Melody Grove in The Strange Undoing of Prudencia Hart

THE STRANGE UNDOING OF PRUDENCIA HART
4 stars
(out of 5)
National Theatre of Scotland
@ Back Bar (Top of the Hill)
Through Sept. 20

If strange be the tales that are invoked by strong drink, the National Theatre of Scotland has ginned up a production to match in The Strange Undoing of Prudencia Hart.

But if any expect the gravitas of Black Watch, the Iraqi War documentary drama which got our nod for five stars when the company performed here last February, they’re in for a shock. Instead, playwright David Grieg’s 2011 tall tale about a prim young scholar’s tryst with the Devil during a small-town academic conference is a whopper worth telling over drinks in a pub.

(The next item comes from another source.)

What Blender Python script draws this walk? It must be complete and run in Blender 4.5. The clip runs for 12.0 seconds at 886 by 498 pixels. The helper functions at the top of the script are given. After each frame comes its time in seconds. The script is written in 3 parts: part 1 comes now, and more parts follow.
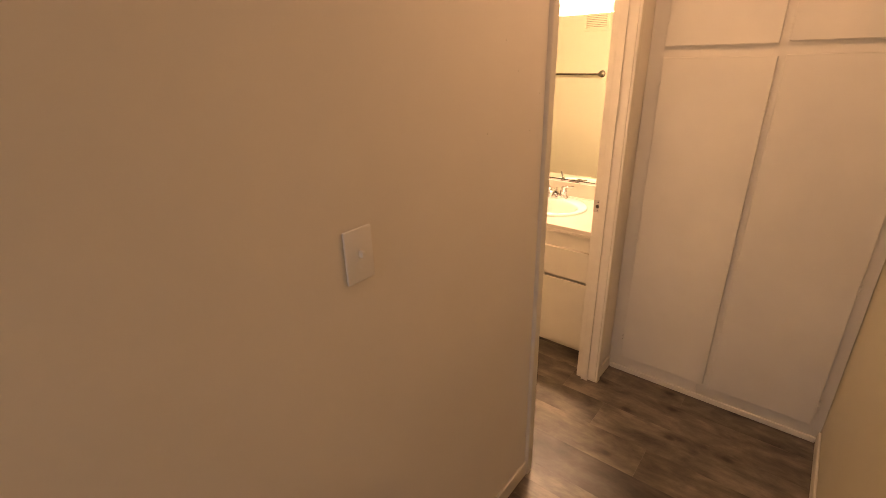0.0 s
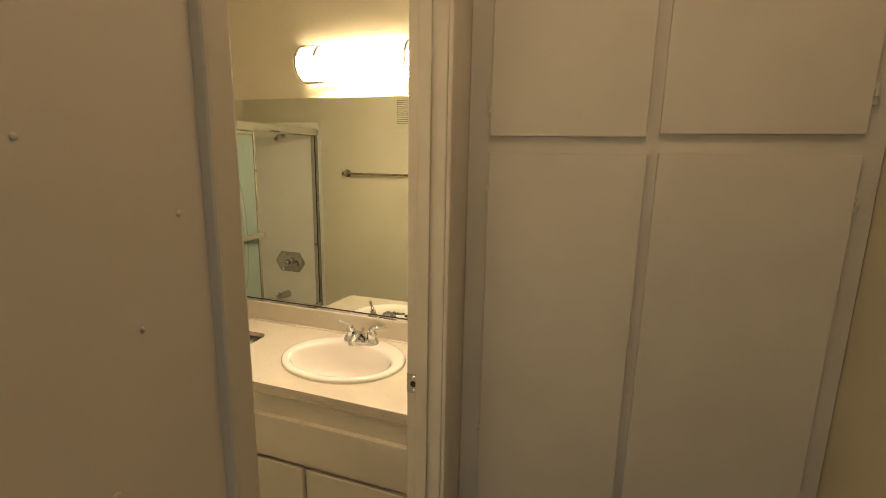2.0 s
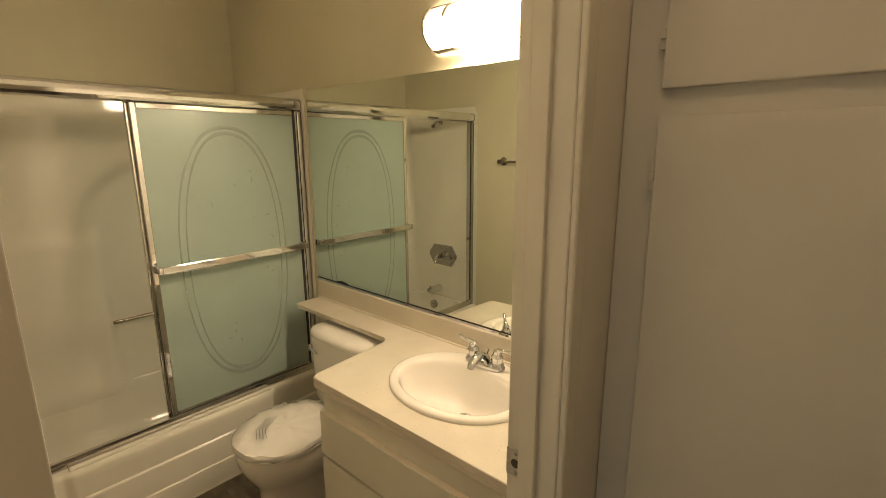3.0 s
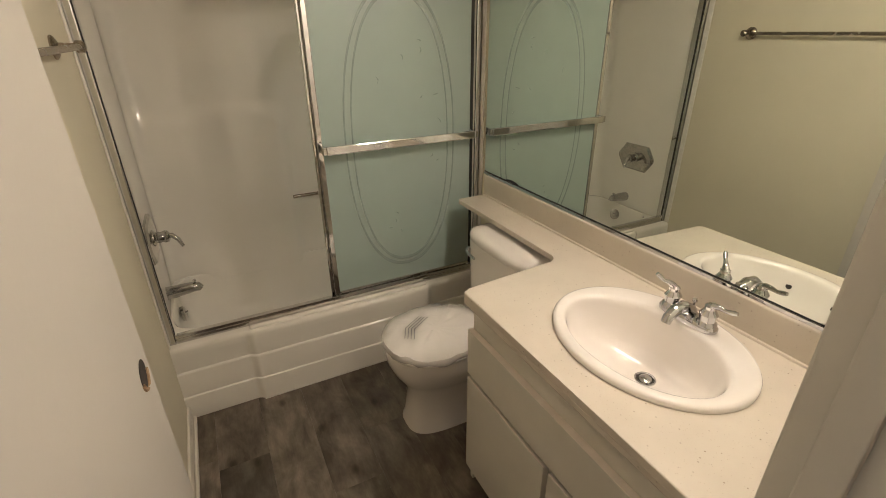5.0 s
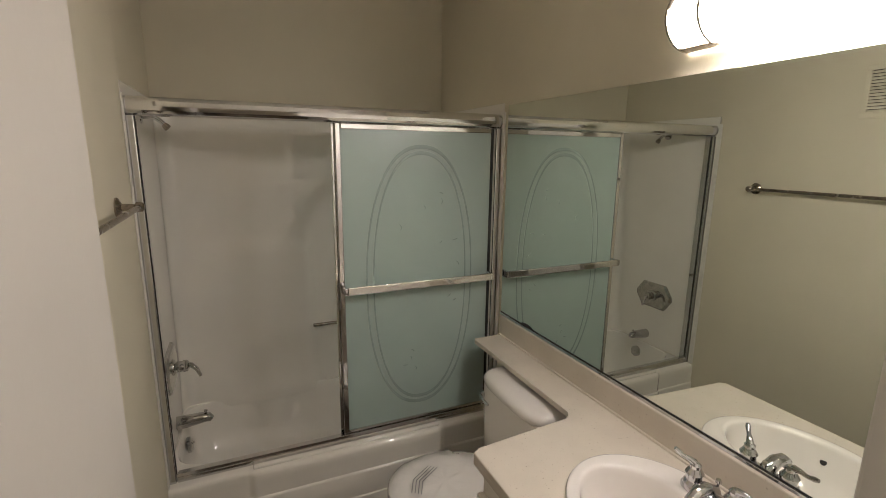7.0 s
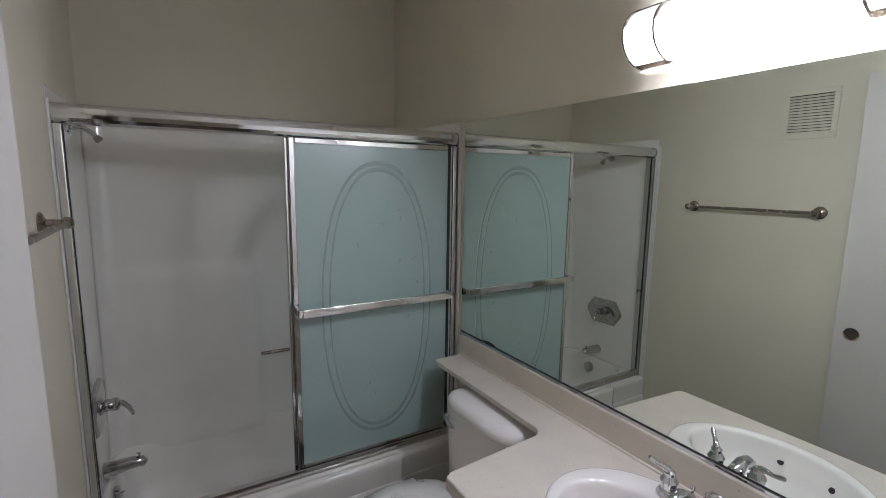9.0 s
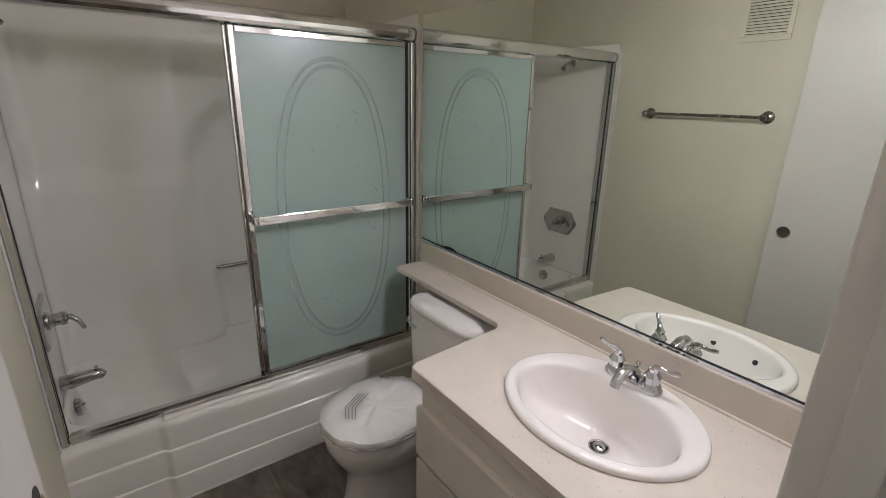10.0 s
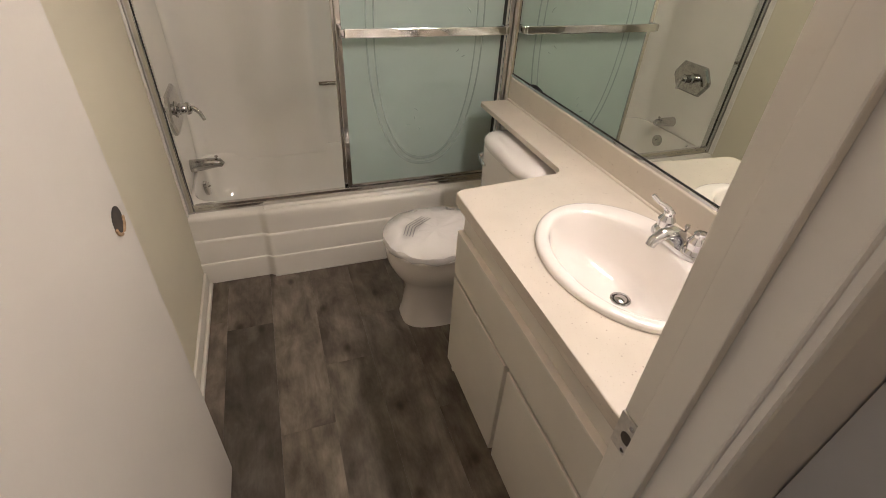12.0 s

And that is exactly where Carolina Performing Arts endeavors to place it: They’ve rented out the Back Bar at Top of The Hill for the production, which runs through Thursday night. If the second-story bunker of chrome, concrete and brick lacks some of the soul required for the gig, that was provided, quickly enough, by the quintet of performers who constituted not only the show’s cast, but its band as well.

After Annie Grace’s chilling rendition of the folk song “The Twa Corbies (The Two Ravens)” establishes the tone, the crew indulges Grieg’s mischievous, rhyming discourse—appropriate enough for a title character who studies folk ballads only to find herself supernaturally stuck in one before the night’s through. A brief sample: After describing Prudencia’s father’s penchant for odd quests which would now qualify as autistic spectrum, we learn,

“Whatever he was — whatever his spectra —
Prudencia’s complex was Elektra.”

Melody Grove’s buttoned-down reading of Prudencia finds inevitable contrast with actor Andy Clark’s average-guy take on Colin Syme, her academic nemesis. Though most actors play multiple roles, it’s unclear why Wils Wilson directs a no-nonsense David McKay to split the lines of The Man Downstairs with Clark. The choice turns Clark into a demonic subordinate—and a separate character which never appears in Grieg’s script.

While karaoke night in a Kelso pub devolves into a boozy bacchanal for the rest of these Profs Gone Wild, Prudencia makes of Hell a sort-of heaven, before a crisis provokes intervention and the possibility of rescue. Yes, things get entirely too silly when audience participation is taken to a bit of an extreme; a hapless viewer who volunteered as a minor character is gifted with a lapdance in midshow. And a rewritten and, unfortunately, reiterated “Guantanamera” proves to be the one tune this group cannot sell the whole night long.

Still, this Strange Undoing remains a wild ride that occasionally rises to the poetic in its sensibilities as well as its verse. Well worth a round of drinks, or maybe two. Sláinte mhath!